## [Do this]
Restate the whole listing word for word. Pictures are left out.

+ + + +

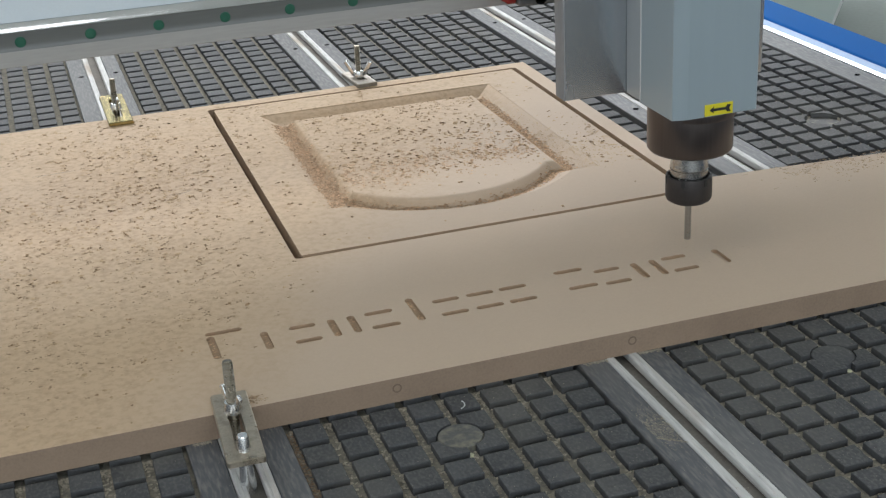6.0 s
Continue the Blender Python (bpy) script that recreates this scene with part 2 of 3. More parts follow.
def sheet(verts, faces, mats, outline, holes, z, index=0):
    """Fill an outline with holes at height z; returns the loops as vertex numbers."""
    from mathutils.geometry import tessellate_polygon
    loops = [outline] + list(holes)
    start, numbers = len(verts), []
    for lp in loops:
        numbers.append(list(range(len(verts), len(verts) + len(lp))))
        verts.extend((x, y, z) for x, y in lp)
    for a, b, c in tessellate_polygon([[Vector((x, y, 0)) for x, y in lp] for lp in loops]):
        p, q, r = (Vector(verts[start + i]) for i in (a, b, c))
        faces.append((start + a, start + b, start + c) if (q - p).cross(r - p).z > 0 else (start + a, start + c, start + b))
        mats.append(index)
    return numbers


def lid(verts, faces, mats, loop, index=1):
    """Close a loop of vertices with one upward face."""
    faces.append(tuple(loop))
    mats.append(index)


def wall(verts, faces, mats, loop, z, index=1):
    """Drop a wall from a loop of vertices to height z; returns the lower loop."""
    low = list(range(len(verts), len(verts) + len(loop)))
    verts.extend((verts[i][0], verts[i][1], z) for i in loop)
    for k in range(len(loop)):
        j = (k + 1) % len(loop)
        faces.append((loop[k], low[k], low[j], loop[j]))
        mats.append(index)
    return low


def from_lists(name, verts, faces, mats, materials, parent=None, label=""):
    me = bpy.data.meshes.new(name)
    me.from_pydata(verts, [], faces)
    for m in materials:
        me.materials.append(m)
    me.polygons.foreach_set("material_index", mats)
    me.update()
    ob = new(name, me)
    ob.parent = parent
    return tagged(ob, label=label)


# ---- the hall ----
def hall():
    floor = part("floor", box(B(), -6, 8, -6, 7, FLOOR - 0.1, FLOOR), CONCRETE)
    tagged(floor, "polished grey-green concrete workshop floor", "floor", kind="structure")
    # Ceiling and walls are unseen, assumed to enclose the light and hold the lamps.
    ceiling = part("ceiling", box(B(), -6.2, 8.2, -6.2, 7.2, CEIL, CEIL + 0.15), WALLPAINT)
    tagged(ceiling, "unseen pale ceiling, assumed over the workshop", "ceiling", kind="structure")

    def pierced(name, a0, a1, w0, w1, z0, z1, m, label):
        bm = B()
        for x0, x1, q0, q1 in ((a0, a1, FLOOR, z0), (a0, a1, z1, CEIL), (a0, w0, z0, z1), (w1, a1, z0, z1)):
            box(bm, x0, x1, 0, 0.2, q0, q1, m=m)
        tagged(part(name, bm, WALLPAINT), label, "wall", kind="structure")
    pierced("wall_south", -6.2, 8.2, -4.1, 2.1, 0.7, 3.3, pose(0, -6.2, 0), "unseen workshop wall, assumed, with a wide opening for the fill light")
    pierced("wall_west", -6.0, 7.0, -1.6, 4.6, 0.6, 3.2, pose(-6.0, 0, 0, 0, 0, 90), "unseen workshop wall, assumed, with an opening for the fill light")
    tagged(part("wall_east", box(B(), 8.0, 8.2, -6, 7, FLOOR, CEIL), WALLPAINT), "unseen plain workshop wall, assumed", "wall", kind="structure")
    bm = B()
    for x0, x1, z0, z1 in ((-6.2, -3.5, FLOOR, CEIL), (-3.5, 2.95, FLOOR, 3.0), (2.95, 6.85, FLOOR, 0.6), (2.95, 6.85, 2.9, 3.0), (-3.5, 6.85, 5.4, CEIL), (6.85, 8.2, FLOOR, CEIL)):
        box(bm, x0, x1, 7.0, 7.2, z0, z1)
    tagged(part("wall_north", bm, WALLPAINT), "unseen workshop wall, assumed, with high openings for the daylight lamps", "wall", kind="structure")

    # Unseen fittings added to go with the assumed overhead lamps.
    for lx, ly in LAMPS:
        lamp = empty("assumed_ceiling_light", pose(lx, ly, CEIL))
        part("frame", box(B(), -0.95, 0.95, -0.39, 0.39, -0.10, 0, 0.01), WHITE, lamp)
        tagged(lamp, "white rectangular ceiling light fitting, assumed out of view", "ceiling light", "ceiling lights")


hall()

# ---- the machine bed ----
P = 0.030          # pitch of the table's blocks
BS = 0.0227        # width of a block
DEEP = 0.006       # depth of the grooves
ROW0, ROW1 = -13, 50
LEFTS = (-0.6304, -0.3152, 0.0, 0.3152, 0.6330)      # left edge of each grid panel
RAILS = (-0.3565, -0.0413, 0.2750, 0.5960)           # centre line of each slotted rail
BOARD_Z = 0.02097
Y0, Y1 = ROW0 * P - BS, ROW1 * P + 0.01


def block_mesh(rng):
    """One block with a worn, slightly uneven rim."""
    bm = B()
    h = BS / 2
    loop = []
    for (ax, ay), (bx, by) in zip(((-1, -1), (1, -1), (1, 1), (-1, 1)), ((1, -1), (1, 1), (-1, 1), (-1, -1))):
        for i in range(3):
            loop.append((ax + (bx - ax) * i / 3, ay + (by - ay) * i / 3))
    wear = [rng.uniform(0.0003, 0.0006) + (rng.uniform(0.0003, 0.0013) if rng.random() < 0.09 else 0) for _ in loop]
    rings = [[bm.verts.new((x * h, y * h, -DEEP)) for x, y in loop],
             [bm.verts.new((x * (h - w * 0.15), y * (h - w * 0.15), -w * 0.9)) for (x, y), w in zip(loop, wear)],
             [bm.verts.new((x * (h - w), y * (h - w), rng.uniform(-0.00008, 0))) for (x, y), w in zip(loop, wear)]]
    for a, b in zip(rings, rings[1:]):
        for i in range(12):
            bm.faces.new((a[i], a[(i + 1) % 12], b[(i + 1) % 12], b[i]))
    bm.faces.new(rings[-1])
    me = bpy.data.meshes.new("block")
    bm.to_mesh(me)
    bm.free()
    me.materials.append(BLOCK)
    return me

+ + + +

## [The reply]
6.0 s
Continue the Blender Python (bpy) script that recreates this scene with part 2 of 3. More parts follow.
def sheet(verts, faces, mats, outline, holes, z, index=0):
    """Fill an outline with holes at height z; returns the loops as vertex numbers."""
    from mathutils.geometry import tessellate_polygon
    loops = [outline] + list(holes)
    start, numbers = len(verts), []
    for lp in loops:
        numbers.append(list(range(len(verts), len(verts) + len(lp))))
        verts.extend((x, y, z) for x, y in lp)
    for a, b, c in tessellate_polygon([[Vector((x, y, 0)) for x, y in lp] for lp in loops]):
        p, q, r = (Vector(verts[start + i]) for i in (a, b, c))
        faces.append((start + a, start + b, start + c) if (q - p).cross(r - p).z > 0 else (start + a, start + c, start + b))
        mats.append(index)
    return numbers


def lid(verts, faces, mats, loop, index=1):
    """Close a loop of vertices with one upward face."""
    faces.append(tuple(loop))
    mats.append(index)


def wall(verts, faces, mats, loop, z, index=1):
    """Drop a wall from a loop of vertices to height z; returns the lower loop."""
    low = list(range(len(verts), len(verts) + len(loop)))
    verts.extend((verts[i][0], verts[i][1], z) for i in loop)
    for k in range(len(loop)):
        j = (k + 1) % len(loop)
        faces.append((loop[k], low[k], low[j], loop[j]))
        mats.append(index)
    return low


def from_lists(name, verts, faces, mats, materials, parent=None, label=""):
    me = bpy.data.meshes.new(name)
    me.from_pydata(verts, [], faces)
    for m in materials:
        me.materials.append(m)
    me.polygons.foreach_set("material_index", mats)
    me.update()
    ob = new(name, me)
    ob.parent = parent
    return tagged(ob, label=label)


# ---- the hall ----
def hall():
    floor = part("floor", box(B(), -6, 8, -6, 7, FLOOR - 0.1, FLOOR), CONCRETE)
    tagged(floor, "polished grey-green concrete workshop floor", "floor", kind="structure")
    # Ceiling and walls are unseen, assumed to enclose the light and hold the lamps.
    ceiling = part("ceiling", box(B(), -6.2, 8.2, -6.2, 7.2, CEIL, CEIL + 0.15), WALLPAINT)
    tagged(ceiling, "unseen pale ceiling, assumed over the workshop", "ceiling", kind="structure")

    def pierced(name, a0, a1, w0, w1, z0, z1, m, label):
        bm = B()
        for x0, x1, q0, q1 in ((a0, a1, FLOOR, z0), (a0, a1, z1, CEIL), (a0, w0, z0, z1), (w1, a1, z0, z1)):
            box(bm, x0, x1, 0, 0.2, q0, q1, m=m)
        tagged(part(name, bm, WALLPAINT), label, "wall", kind="structure")
    pierced("wall_south", -6.2, 8.2, -4.1, 2.1, 0.7, 3.3, pose(0, -6.2, 0), "unseen workshop wall, assumed, with a wide opening for the fill light")
    pierced("wall_west", -6.0, 7.0, -1.6, 4.6, 0.6, 3.2, pose(-6.0, 0, 0, 0, 0, 90), "unseen workshop wall, assumed, with an opening for the fill light")
    tagged(part("wall_east", box(B(), 8.0, 8.2, -6, 7, FLOOR, CEIL), WALLPAINT), "unseen plain workshop wall, assumed", "wall", kind="structure")
    bm = B()
    for x0, x1, z0, z1 in ((-6.2, -3.5, FLOOR, CEIL), (-3.5, 2.95, FLOOR, 3.0), (2.95, 6.85, FLOOR, 0.6), (2.95, 6.85, 2.9, 3.0), (-3.5, 6.85, 5.4, CEIL), (6.85, 8.2, FLOOR, CEIL)):
        box(bm, x0, x1, 7.0, 7.2, z0, z1)
    tagged(part("wall_north", bm, WALLPAINT), "unseen workshop wall, assumed, with high openings for the daylight lamps", "wall", kind="structure")

    # Unseen fittings added to go with the assumed overhead lamps.
    for lx, ly in LAMPS:
        lamp = empty("assumed_ceiling_light", pose(lx, ly, CEIL))
        part("frame", box(B(), -0.95, 0.95, -0.39, 0.39, -0.10, 0, 0.01), WHITE, lamp)
        tagged(lamp, "white rectangular ceiling light fitting, assumed out of view", "ceiling light", "ceiling lights")


hall()

# ---- the machine bed ----
P = 0.030          # pitch of the table's blocks
BS = 0.0227        # width of a block
DEEP = 0.006       # depth of the grooves
ROW0, ROW1 = -13, 50
LEFTS = (-0.6304, -0.3152, 0.0, 0.3152, 0.6330)      # left edge of each grid panel
RAILS = (-0.3565, -0.0413, 0.2750, 0.5960)           # centre line of each slotted rail
BOARD_Z = 0.02097
Y0, Y1 = ROW0 * P - BS, ROW1 * P + 0.01


def block_mesh(rng):
    """One block with a worn, slightly uneven rim."""
    bm = B()
    h = BS / 2
    loop = []
    for (ax, ay), (bx, by) in zip(((-1, -1), (1, -1), (1, 1), (-1, 1)), ((1, -1), (1, 1), (-1, 1), (-1, -1))):
        for i in range(3):
            loop.append((ax + (bx - ax) * i / 3, ay + (by - ay) * i / 3))
    wear = [rng.uniform(0.0003, 0.0006) + (rng.uniform(0.0003, 0.0013) if rng.random() < 0.09 else 0) for _ in loop]
    rings = [[bm.verts.new((x * h, y * h, -DEEP)) for x, y in loop],
             [bm.verts.new((x * (h - w * 0.15), y * (h - w * 0.15), -w * 0.9)) for (x, y), w in zip(loop, wear)],
             [bm.verts.new((x * (h - w), y * (h - w), rng.uniform(-0.00008, 0))) for (x, y), w in zip(loop, wear)]]
    for a, b in zip(rings, rings[1:]):
        for i in range(12):
            bm.faces.new((a[i], a[(i + 1) % 12], b[(i + 1) % 12], b[i]))
    bm.faces.new(rings[-1])
    me = bpy.data.meshes.new("block")
    bm.to_mesh(me)
    bm.free()
    me.materials.append(BLOCK)
    return me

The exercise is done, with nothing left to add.